How to speak like a proper Mancunian
It’s common knowledge that dinner and tea have a completely different meaning in other parts of the country. But until you’re a Mancunian in exile, surrounded by southerners, you don’t quite realise just how distinct our dialect is.
Here are our most Mancunian sayings, to help out those not fortunate enough to be from the greatest city in the world.
This isn’t a reference to your own child, whatever you might think. “Our kid” is another way of saying “my sibling”, or referring to a friend you’re so close to that they’re basically related.
You don’t over pronounce the “our” either – it’s “are kid”. “Your kid” and “their kid” also exist when you’re referring to someone else’s sibling.

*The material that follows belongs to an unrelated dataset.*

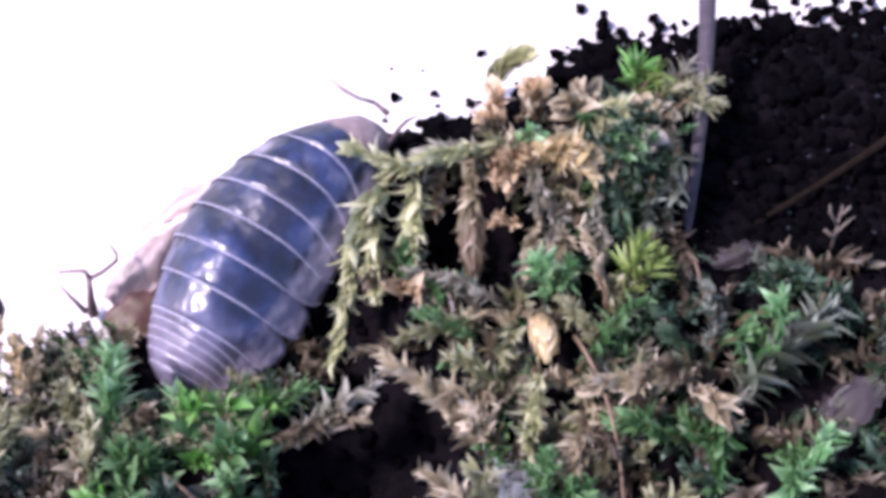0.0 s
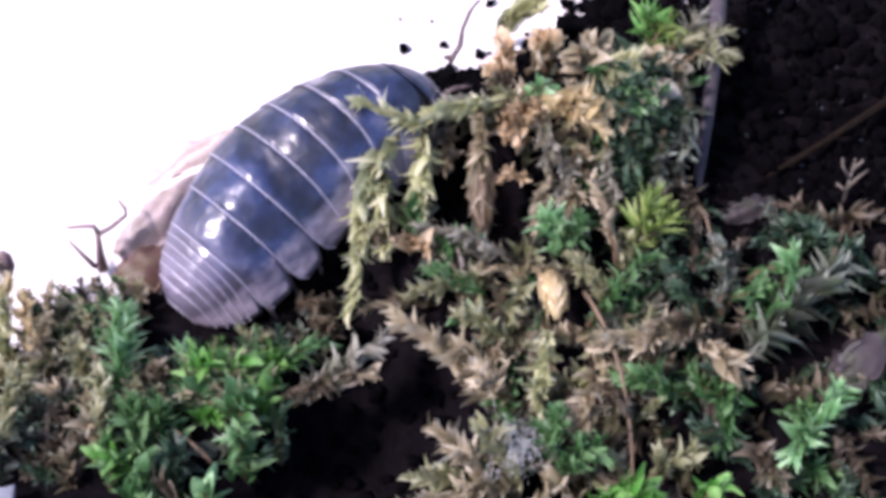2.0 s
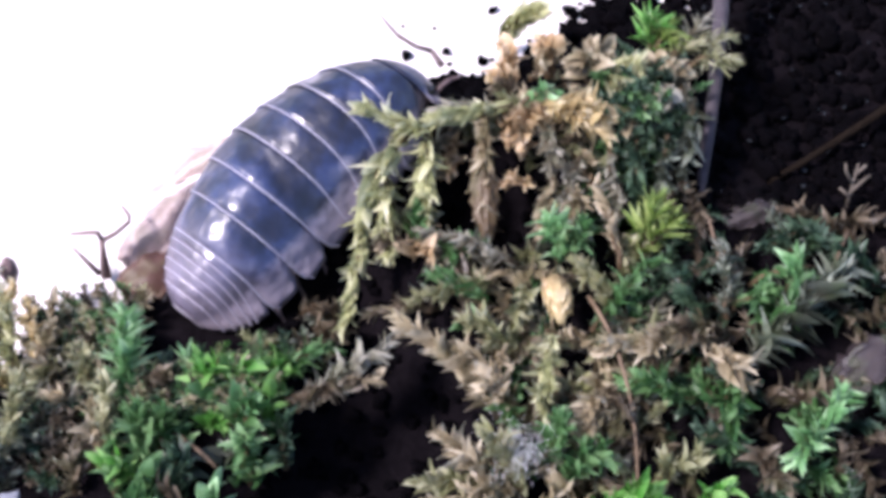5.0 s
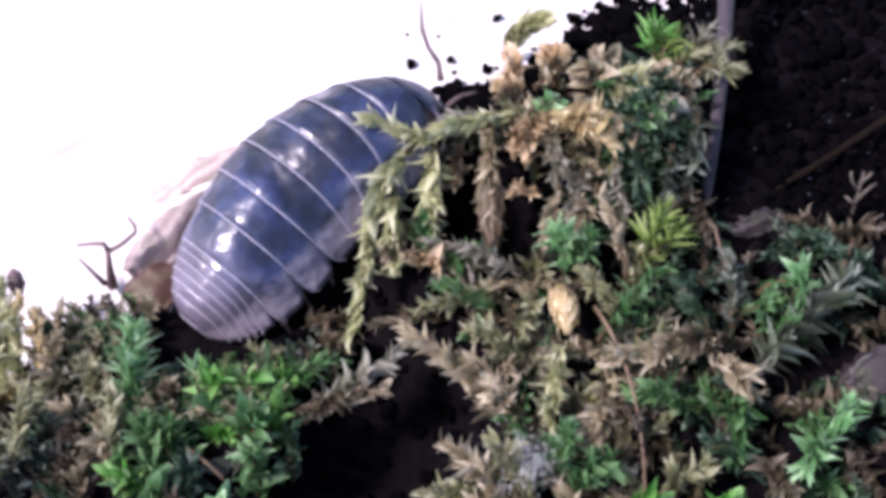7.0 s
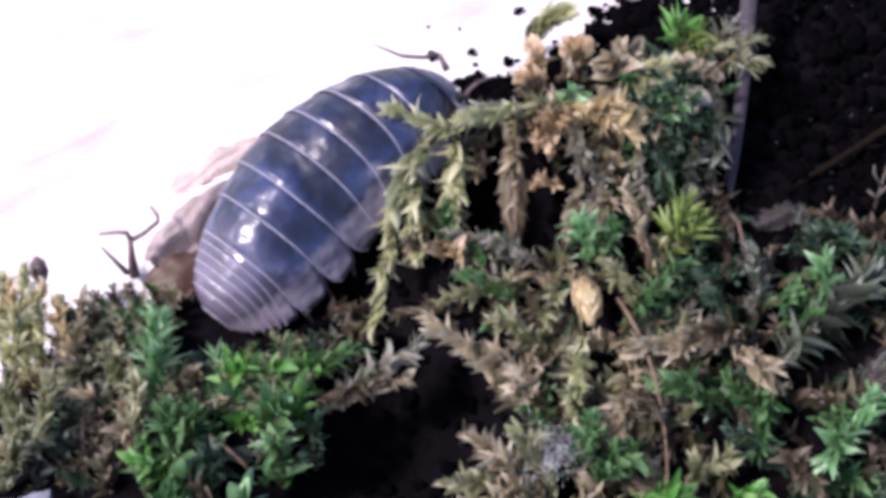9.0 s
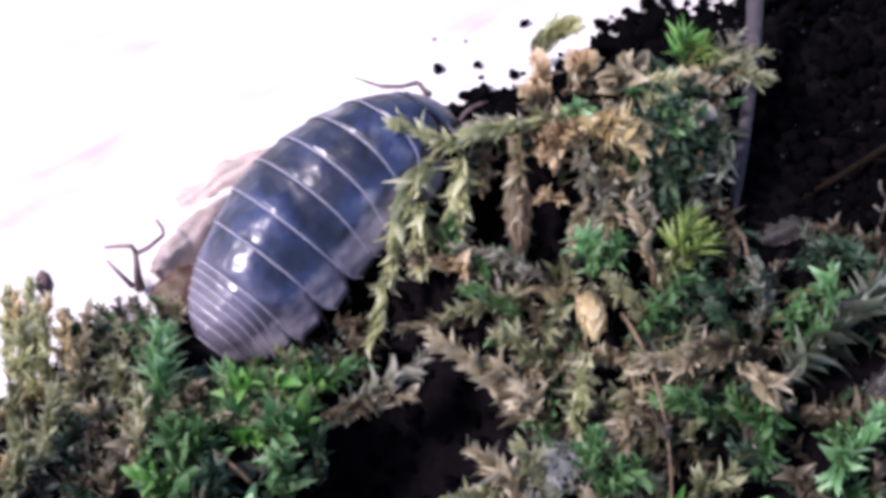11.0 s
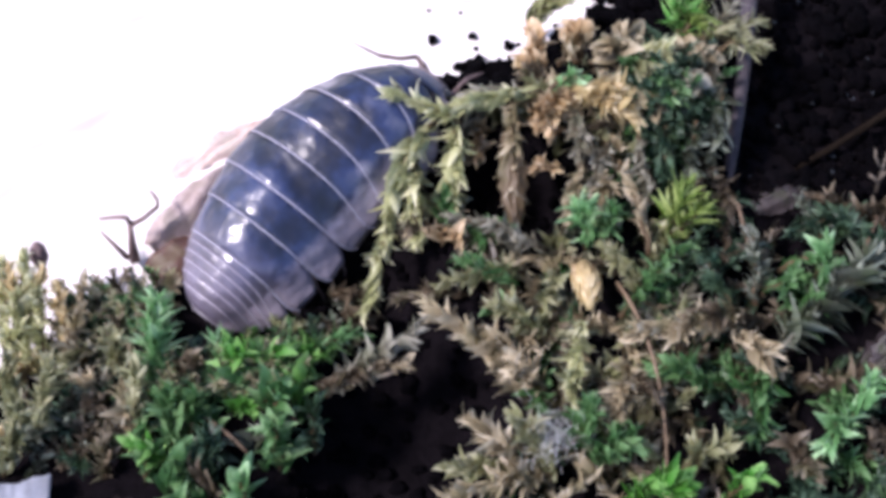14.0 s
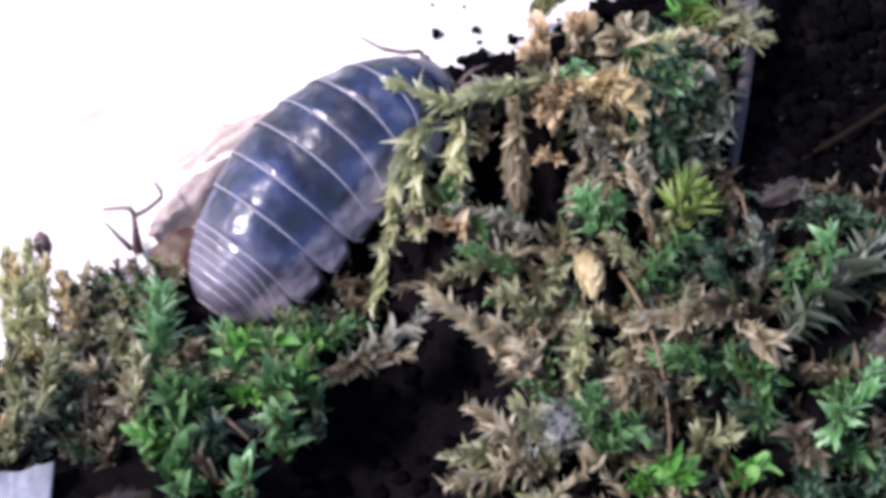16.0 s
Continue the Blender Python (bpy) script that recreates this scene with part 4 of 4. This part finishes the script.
def motions():
    # seconds, forward and sideways creep, turn, how far each ring slides out from the one behind it, and how far the body curves
    crawl = (
        (0, -0.423, -0.419, 6.78, -0.066, 0.005), (0.5, -0.040, 0.146, 1.32, -0.002, -0.003), (1, 0.364, 0.232, -3.56, 0.022, -0.003), (1.5, 0.376, 0.465, -5.28, 0.019, -0.003), (2, 0.317, 0.330, -5.36, 0.023, -0.003),
        (2.5, 0.378, 0.537, -3.00, -0.002, 0.002), (3, 0.165, 0.659, -2.24, 0.021, 0.002), (3.5, 0.117, 0.653, -1.98, 0.033, 0.002), (4, 0.151, 0.646, -2.58, 0.032, 0.002), (4.5, 0.166, 0.616, -2.73, 0.027, 0.002),
        (7, 0.319, 0.511, -4.49, -0.002, -0.000), (7.5, 0.282, 0.529, -3.78, -0.012, -0.000), (8, 0.318, 0.529, -4.12, -0.001, -0.000), (8.5, 0.171, 0.461, -3.21, -0.001, -0.000), (9, 0.221, 0.483, -2.91, -0.003, -0.000),
        (11.5, -0.233, -0.199, -2.34, 0.000, -0.000), (12, -0.170, -0.186, -2.94, -0.022, -0.000), (12.5, -0.168, -0.193, -2.64, -0.014, -0.000), (13, -0.170, -0.186, -2.67, -0.015, -0.000), (13.5, -0.162, -0.169, -2.60, -0.017, -0.000),
        (14, -0.156, -0.162, -2.54, -0.013, -0.000), (14.5, -0.134, -0.147, -2.37, -0.017, -0.000), (15, -0.120, -0.159, -1.80, -0.009, -0.000), (15.5, -0.126, -0.158, -1.83, -0.011, -0.000), (16, -0.085, -0.185, -2.36, -0.015, -0.000),
    )
    walk(BUG, [(t, pose((-4.807 + dx) * MM, (3.356 + dy) * MM, 2.407 * MM, -10.05, -15.72, 54.07 + turn)) for t, dx, dy, turn, *_ in crawl])
    for i, plate in enumerate(PLATES):
        walk(plate, [(t, pose(slide * (i + 0.5) * MM, curve * (i + 0.5) ** 2 * MM, 0)) for t, *_, slide, curve in crawl])
    # the antennae feel about: angles of the foot and of the lash, as seen from above the tail
    feel = ((0, 132, 150), (0.5, 40, 50), (1, 68, 72), (1.5, 55, 58), (2, 58, 76), (2.5, 64, 82), (3, 122, 135), (3.5, 125, 145), (4, 122, 150), (4.5, 128, 160),
            (7, 98, 118), (7.5, 106, 152), (8, 112, 186), (8.5, 114, 186), (9, 118, 183), (11.5, 128, 186), (12.5, 124, 180), (14.5, 122, 178), (16, 118, 177))
    # where the moving foot sits on the head
    foot_at = ((0, 7.0, -1.8), (0.5, 6.6, -2.2), (1, 7.3, -2.0), (2, 7.7, -1.8), (3, 7.6, -1.9), (4.5, 7.4, -2.0), (8, 6.9, -1.3), (9, 6.8, -1.1), (11.5, 6.46, -0.65), (13, 6.45, -0.9), (16, 6.2, -0.86))
    body = pose(0, 0, 0, -10.05, -15.72, 51.7).to_3x3().inverted()
    seen = Matrix(((1, 0, 0), (0, 0.866, -0.5), (0, 0.5, 0.866)))
    for k, (antenna, lash, foot) in enumerate(FEELERS):
        swing = 1.0 if k == 0 else 0.1
        rest = 0 if k == 0 else 30
        rows = []
        for t, a, b in feel:
            place = foot
            if k == 0:
                place = V(*(np.interp(t, [f[0] for f in foot_at], [f[n] for f in foot_at]) for n in (1, 2)), foot[2])
            turn = body @ seen @ Matrix.Rotation(radians(rest + (a - rest) * swing), 3, "Z")
            rows.append((t, Matrix.Translation(place * MM) @ turn.to_4x4()))
        walk(antenna, rows)
        walk(lash, [(t, pose(0.75 * MM, 0, 0, 0, 0, (b - a) * swing)) for t, a, b in feel])

    # the hanging shoot swings as the woodlouse pushes past it
    nudge = ((0, 0.35, 0.2), (0.5, 0.58, 0.2), (1, 0.77, 0.58), (1.5, 0.72, 0.49), (2, 0.6, 0.47), (2.5, 0.21, 0.1), (4.5, 0.24, 0.03), (9, 0.25, 0.04), (11.5, 0, -0.04), (14.5, 0.02, 0), (16, 0.2, 0))
    walk(HANGING, [(t, pose((-1.83 + dx * 0.4) * MM, (1.35 + dy * 0.8) * MM, (4.2 + dy * 0.3) * MM, 0, 0, math.degrees(dx * 0.6 / 4.1))) for t, dx, dy in nudge])


motions()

Not the plant or the breath freshener – we use this adjective when something is really good. If you’re in Manchester, it isn’t amazing, it’s proper mint.
Here is where the real confusion starts. Other parts of the country use this word to describe someone’s state of health or something grossly offensive, but Mancunians use “sick” positively. Antwerp was absolutely sick last night.
This refers to your house. “Do you want to come to my house tonight for pre-drinks?” = Comin’ round me gaff for pres?
No, not naked: it means “a lot”. As in, Johnny got bare abuse for that pull last night.
We don’t mean “hanging”, we say that too, but drop the “h” and you’re a proper Manc describing something disgusting and awful. The food was proper angin’ in there mate.
Wind yer neck in
You’ve heard this too many times from your parents but to anyone else they’ll probably be imagining some sort of strange distorted position for your head. Wind yer bleedin’ neck in is another way of telling someone to shut up.
We’re not referring to the mortal state of something. When it’s dead good in Manchester, it’s mint and it’s sick. “Very” doesn’t really exist here.
Mad fer it
Made most famous by the Gallagher brothers, this phrase refers to being really passionate about something. Half of Manchester are “mad fer” United, the other, City.
This emphasises the quality of something exactly like “dead” does. It’s well good, I was well tired and she’s well fit.
Stop mithering me
When you “mither” someone you’re constantly annoying them. Think small child repeatedly asking for something in a shop – if you’re in the Trafford Centre you’re likely to hear “Will you stop mithering me?!” at full volume.
With “angin” comes “mingin” and the two mean exactly the same. If it’s “mingin”, it’s gross and important to drop the “g” on the end for a truly authentic pronunciation.